>>>

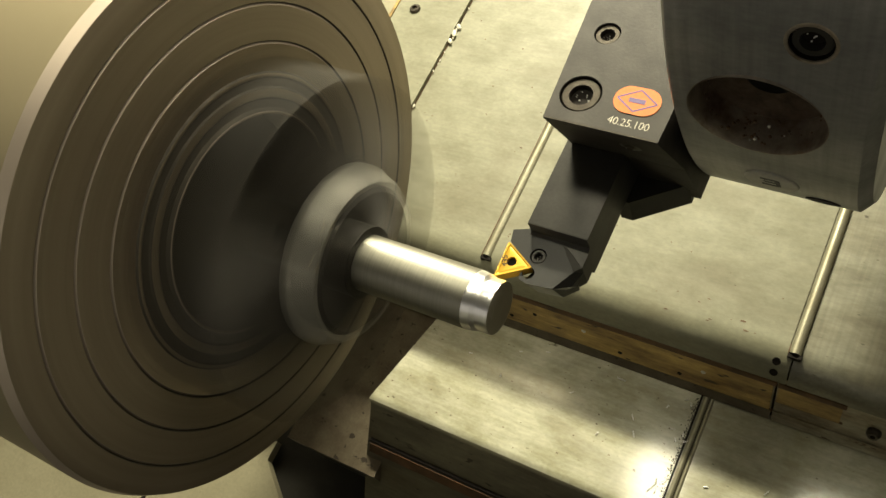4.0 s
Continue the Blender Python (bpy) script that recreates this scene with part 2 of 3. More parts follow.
def lathe(profile, seg=96, bm=None, mats=None):
    """Turn a profile of (x, radius) round the x axis; mats gives the material slot of each stretch."""
    bm = bm or bmesh.new()
    rings = []
    for x, r in profile:
        if r < 1e-6:
            rings.append([bm.verts.new((x, 0, 0))])
        else:
            rings.append([bm.verts.new((x, r * math.cos(2 * math.pi * i / seg), r * math.sin(2 * math.pi * i / seg))) for i in range(seg)])
    for n, (a, b) in enumerate(zip(rings, rings[1:])):
        for i in range(seg):
            j = (i + 1) % seg
            if len(a) == 1 and len(b) == 1:
                continue
            if len(a) == 1:
                f = bm.faces.new((a[0], b[i], b[j]))
            elif len(b) == 1:
                f = bm.faces.new((a[i], b[0], a[j]))
            else:
                f = bm.faces.new((a[i], b[i], b[j], a[j]))
            f.material_index = mats[n] if mats else 0
    return bm


def turned(profile, m, seg=32):
    """As lathe, with the axis turned to z, then placed by the matrix m (millimetres)."""
    bm = lathe(profile, seg)
    bm.transform(m @ Matrix.Rotation(radians(-90), 4, "Y"))
    return bm


def hexagon(r, lo, hi, m):
    bm = prism([(r * math.cos(math.pi / 3 * i), r * math.sin(math.pi / 3 * i)) for i in range(6)], lo, hi, "z")
    bm.transform(m)
    return bm


def writing(name, text, size, m, mat, parent, depth=0.0, weight=0.0):
    cu = bpy.data.curves.new(name, "FONT")
    cu.body, cu.size, cu.align_x, cu.align_y, cu.extrude = text, size * MM, "CENTER", "CENTER", max(depth, 0.02) * MM
    cu.offset = weight * MM
    tmp = bpy.data.objects.new(name, cu)
    scene.collection.objects.link(tmp)
    me = bpy.data.meshes.new_from_object(tmp.evaluated_get(bpy.context.evaluated_depsgraph_get()))
    bpy.data.objects.remove(tmp)
    me.materials.clear()
    me.materials.append(mat)
    ob = new(name, me)
    ob.parent = parent
    ob.matrix_basis = Matrix.Translation(m.translation * MM) @ m.to_3x3().to_4x4()
    return ob


def screw(name, parent, m, r, recess, label="socket head screw, oily", mat=BOLT):
    """A sunk socket head: rim of the counterbore, head with rounded edge, dark hexagon."""
    top = part(name, turned([(-6, 0), (-6, r * 0.91), (-recess - 0.4, r * 0.91), (-recess, r * 0.86), (-recess, r * 0.56), (-recess - 3.5, r * 0.55), (-recess - 3.5, 0)], m, 40), mat, parent, label)
    part("hex_socket", hexagon(r * 0.57, -recess - 3.4, -recess - 2.4, m), HEX, top)
    rg = random.Random(int(r * 10))
    bm = bmesh.new()
    # Small bright grains imitate the glints of wet grit in the socket.
    for i in range(7):
        a, q = rg.uniform(0, 6.28), r * 0.40 * rg.random() ** 0.5
        bmesh.ops.create_icosphere(bm, subdivisions=1, radius=r * rg.uniform(0.025, 0.06), matrix=m @ Matrix.Translation((q * math.cos(a), q * math.sin(a), -recess - 2.3)))
    part("socket_glints", bm, CHIP, top, "bright grains drawn in for glints on wet grit")
    part("counterbore", turned([(-6.4, 0), (-6.4, r * 0.99), (-0.35, r * 0.99), (-0.35, r * 0.965), (-6.2, r * 0.965), (-6.2, 0)], m, 40), HEX, top)
    return top


def cut_away(ob, cutters):
    """Cut the bodies given as meshes out of a part."""
    bm = bmesh.new()
    for c in cutters:
        me = bpy.data.meshes.new("cutter")
        c.to_mesh(me)
        c.free()
        bm.from_mesh(me)
        bpy.data.meshes.remove(me)
    bmesh.ops.recalc_face_normals(bm, faces=bm.faces)
    me = bpy.data.meshes.new("cutter")
    bm.to_mesh(me)
    bm.free()
    me.transform(Matrix.Scale(MM, 4))
    cutter = new("cutter", me)
    cutter.matrix_basis = ob.matrix_basis
    cutter.parent = ob.parent
    mod = ob.modifiers.new("cut", "BOOLEAN")
    mod.operation, mod.object, mod.solver = "DIFFERENCE", cutter, "EXACT"
    bpy.context.view_layer.update()
    done = bpy.data.meshes.new_from_object(ob.evaluated_get(bpy.context.evaluated_depsgraph_get()))
    ob.modifiers.clear()
    ob.data = done
    bpy.data.objects.remove(cutter)
    bpy.data.meshes.remove(me)
    for p in done.polygons:
        p.use_smooth = True
    done.set_sharp_from_angle(angle=radians(32))


def plug(r, depth, m, seg=48):
    return turned([(-depth, 0), (-depth, r), (4, r), (4, 0)], m, seg)


# ---- the setting ----
def cover_panel(name, x0, x1, z, mat, label):
    """A bent sheet: flat top, rounded front edge, sloping apron."""
    prof = [(690, z), (127, z)]
    for i in range(0, 11):
        a = radians(74) * i / 10
        prof.append((125.5 - 22 * math.sin(a), z - 22 * (1 - math.cos(a))))
    y, zz = prof[-1]
    prof.append((y - 2 * 0.28, zz - 2))
    back = [(p[0] + 3, p[1] - 4) for p in prof[::-1]]
    bm = prism(prof + back, x0, x1, "x")
    return tagged(finish(name, bm, mat, None, sharp=40, at=Matrix.Translation((0, 0, H))), label, "way cover", kind="structure")


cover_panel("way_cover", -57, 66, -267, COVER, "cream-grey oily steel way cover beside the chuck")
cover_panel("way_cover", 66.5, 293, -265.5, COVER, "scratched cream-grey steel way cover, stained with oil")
cover_panel("way_cover", 294, 620, -267.5, COVER_GREY, "grey steel way cover with black scuffs")


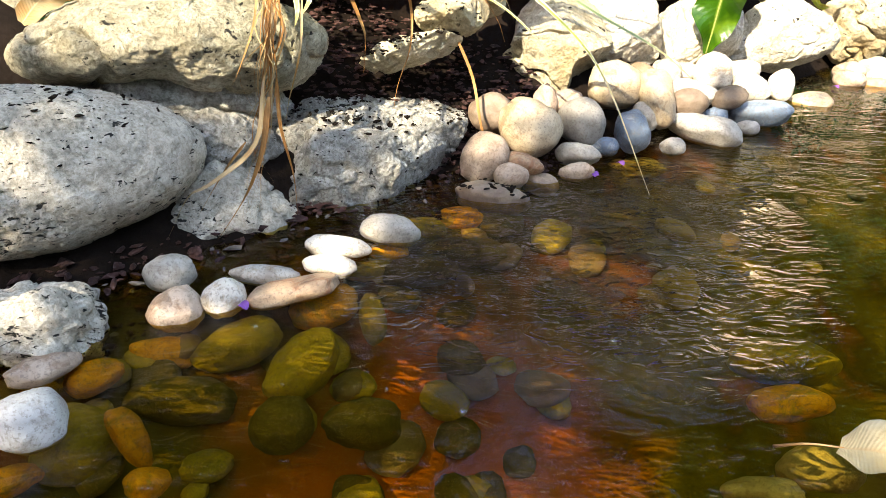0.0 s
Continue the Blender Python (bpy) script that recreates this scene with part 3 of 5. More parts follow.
# ---- pebbles along the water line ----
pebble((0.048, 0.717, 0.022), (0.030, 0.027, 0.024), (-48, -39, 31), "pink", "pinkish beige pebble heaped at the water edge", 72, "heap of pebbles by the boulders")
pebble((0.076, 0.693, 0.010), (0.018, 0.016, 0.015), (-37, -1, -6), "pink", "pinkish beige pebble heaped at the water edge", 73, "heap of pebbles by the boulders")
pebble((0.092, 0.716, 0.015), (0.023, 0.016, 0.011), (-36, 7, -13), "rust", "rusty orange-brown pebble heaped at the water edge", 74, "heap of pebbles by the boulders")
pebble((0.100, 0.766, 0.040), (0.037, 0.035, 0.033), (-35, 24, -24), "tan", "rounded tan pebble heaped at the water edge", 75, "heap of pebbles by the boulders")
pebble((0.059, 0.790, 0.050), (0.027, 0.025, 0.023), (-30, -0, -4), "brown", "dull brown pebble heaped at the water edge", 76, "heap of pebbles by the boulders")
pebble((0.126, 0.817, 0.055), (0.015, 0.017, 0.020), (-29, -2, -9), "pink", "pinkish beige pebble heaped at the water edge", 77, "heap of pebbles by the boulders")
pebble((0.169, 0.801, 0.035), (0.031, 0.028, 0.026), (-46, 46, -51), "grey", "pale grey pebble heaped at the water edge", 78, "heap of pebbles by the boulders")
pebble((0.158, 0.755, 0.012), (0.027, 0.019, 0.013), (-34, -3, -12), "grey", "pale grey pebble heaped at the water edge", 79, "heap of pebbles by the boulders")
pebble((0.152, 0.722, 0.004), (0.019, 0.014, 0.010), (-36, -11, -6), "pink", "pinkish beige pebble heaped at the water edge", 80, "heap of pebbles by the boulders")
pebble((0.196, 0.781, 0.012), (0.017, 0.013, 0.011), (-32, -4, -14), "blue", "blue-grey pebble heaped at the water edge", 81, "heap of pebbles by the boulders")
pebble((0.230, 0.798, 0.025), (0.026, 0.023, 0.021), (-54, 51, -65), "blue", "blue-grey pebble heaped at the water edge", 82, "heap of pebbles by the boulders")
pebble((0.219, 0.860, 0.063), (0.035, 0.033, 0.030), (-26, -4, -14), "tan", "rounded tan pebble heaped at the water edge", 83, "heap of pebbles by the boulders")
pebble((0.269, 0.845, 0.052), (0.039, 0.030, 0.022), (-49, 54, -63), "tan", "rounded tan pebble heaped at the water edge", 84, "heap of pebbles by the boulders")
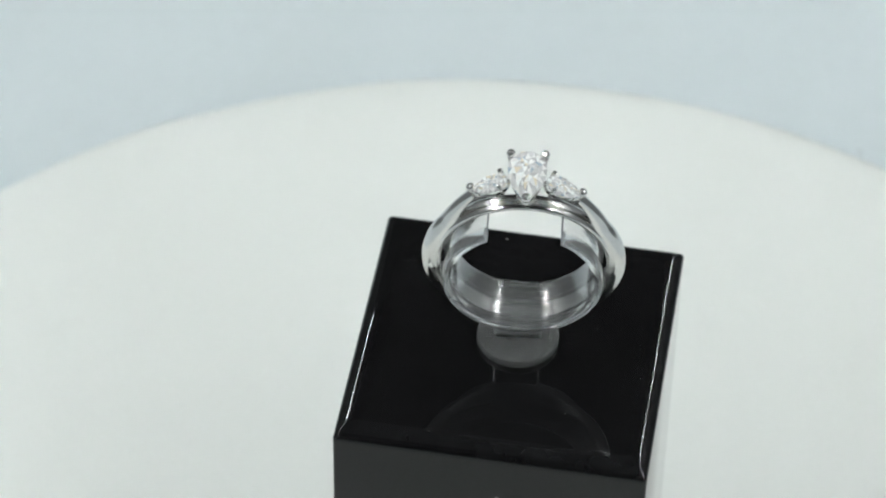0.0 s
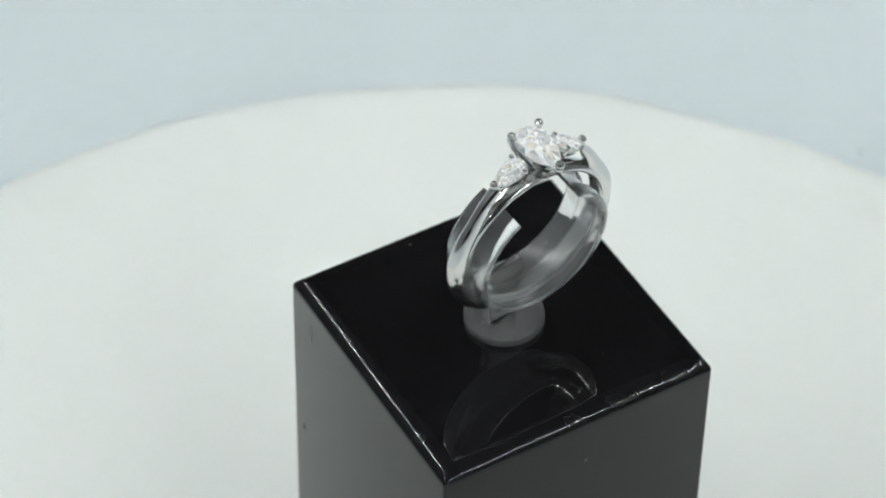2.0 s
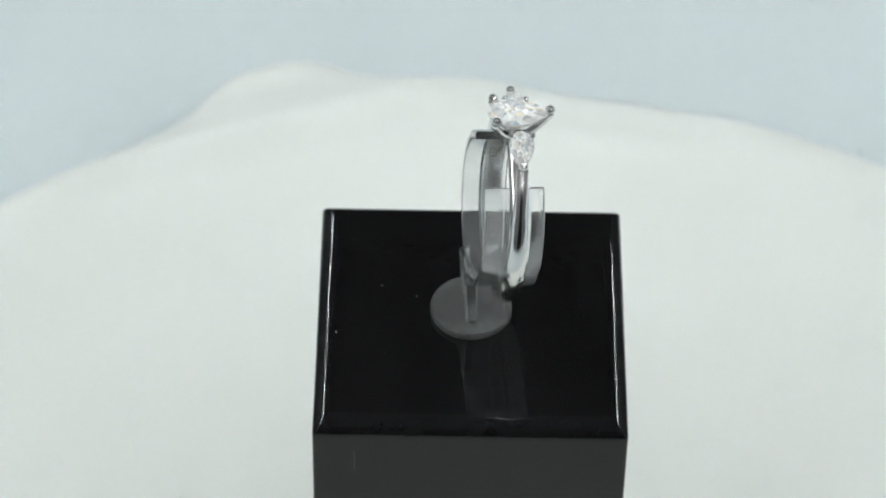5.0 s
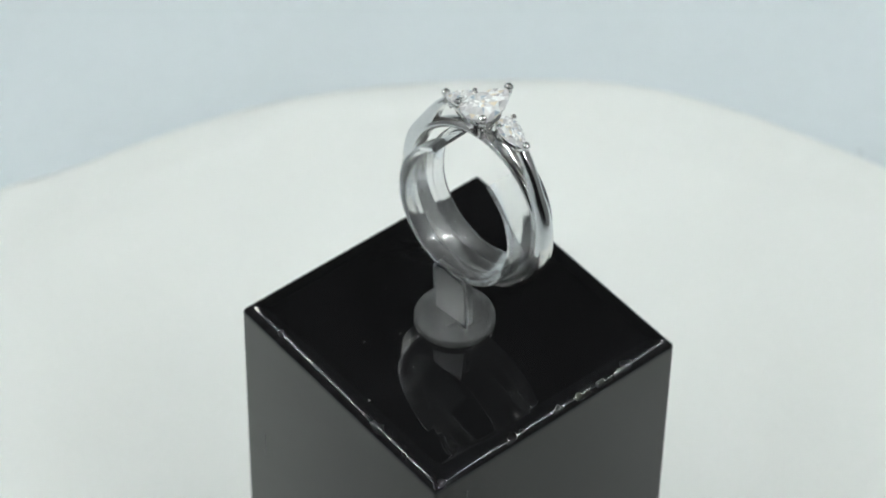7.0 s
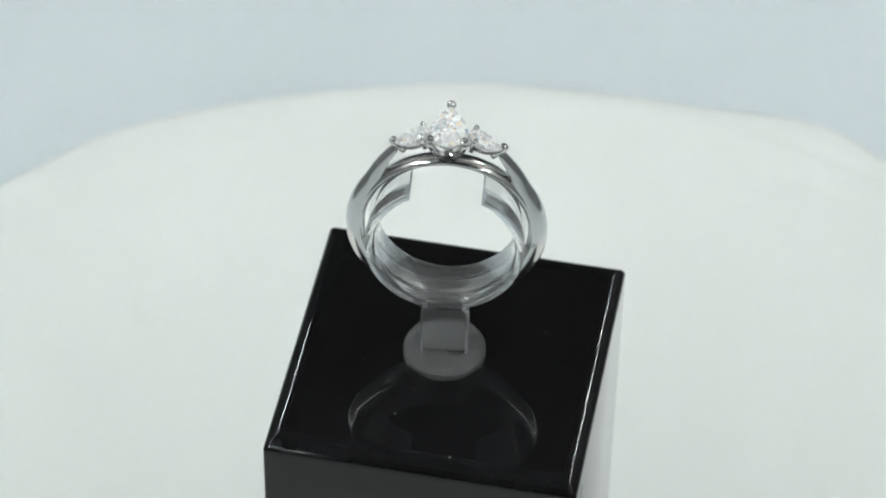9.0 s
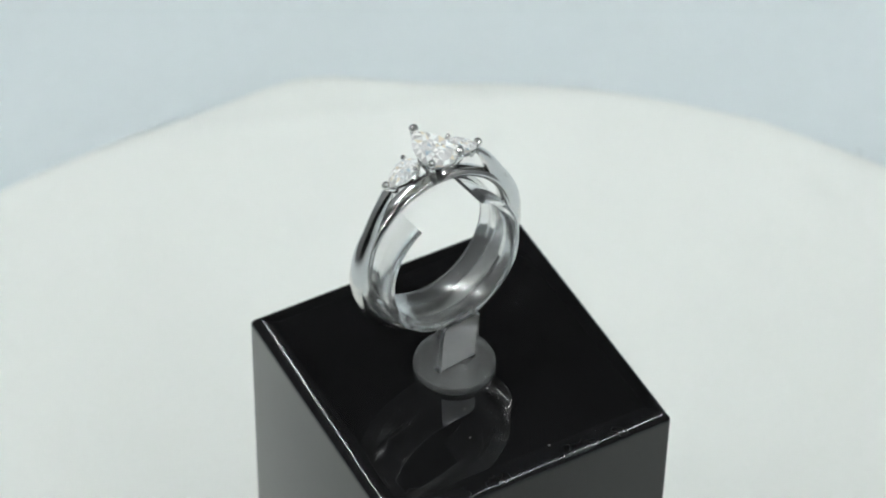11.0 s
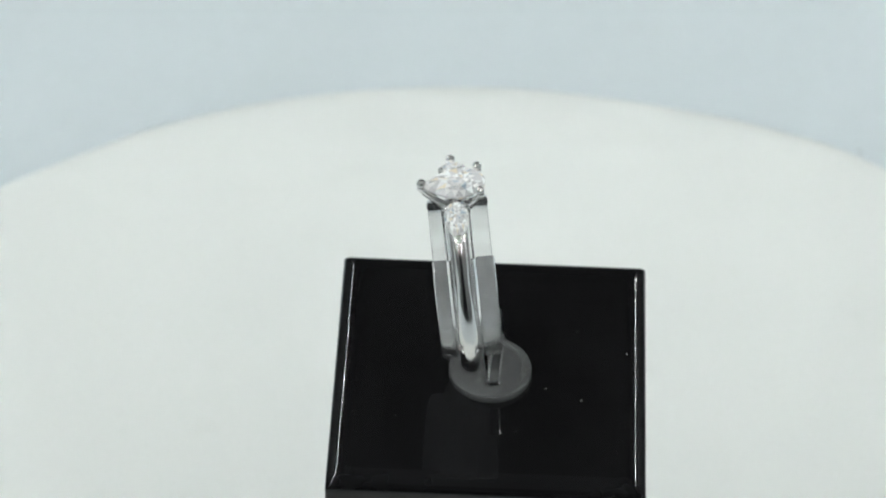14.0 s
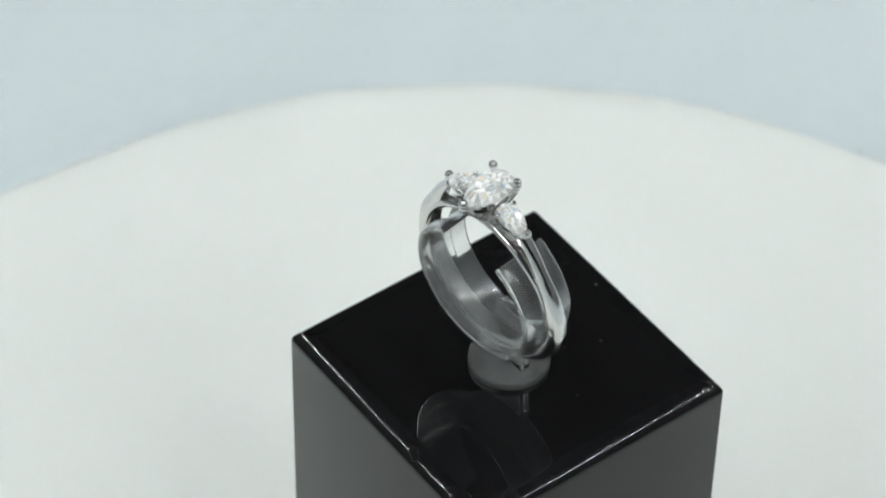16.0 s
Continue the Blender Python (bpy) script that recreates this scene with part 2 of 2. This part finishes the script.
def cloth():
    bm = bmesh.new()
    around, steps = 240, 90
    loops = []
    for i in range(steps + 1):
        f = i / steps
        loop = []
        for k in range(around):
            a = 360 * k / around
            reach = rim_radius(a)
            r = reach * (0.002 + 0.998 * f ** 0.85)
            x, y = r * math.cos(radians(a)), r * math.sin(radians(a))
            loop.append((x, y, cloth_height(x, y, r, a, reach)))
        loops.append(loop)
    hem = []
    for k in range(around):
        a = 360 * k / around
        reach = rim_radius(a) - 0.0012
        x, y = reach * math.cos(radians(a)), reach * math.sin(radians(a))
        hem.append((x, y, -0.0095 + 0.0012 * math.sin(radians(a * 7))))
    loops.append(hem)
    loft(bm, loops, caps=False)
    ob = part("white_cloth", bm, CLOTH, smooth=True)
    tagged(ob, "creased white cloth draped over the round turntable", "cloth")
    return ob


# ---- the display block ----
SIDE = 0.0307
LIFT = 0.0006          # the block stands on the cloth's weave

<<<

Aim: Each line that has the word "follow" should be copied.

Task output:
Continue the Blender Python (bpy) script that recreates this scene with part 2 of 3. More parts follow.
Continue the Blender Python (bpy) script that recreates this scene with part 3 of 5. More parts follow.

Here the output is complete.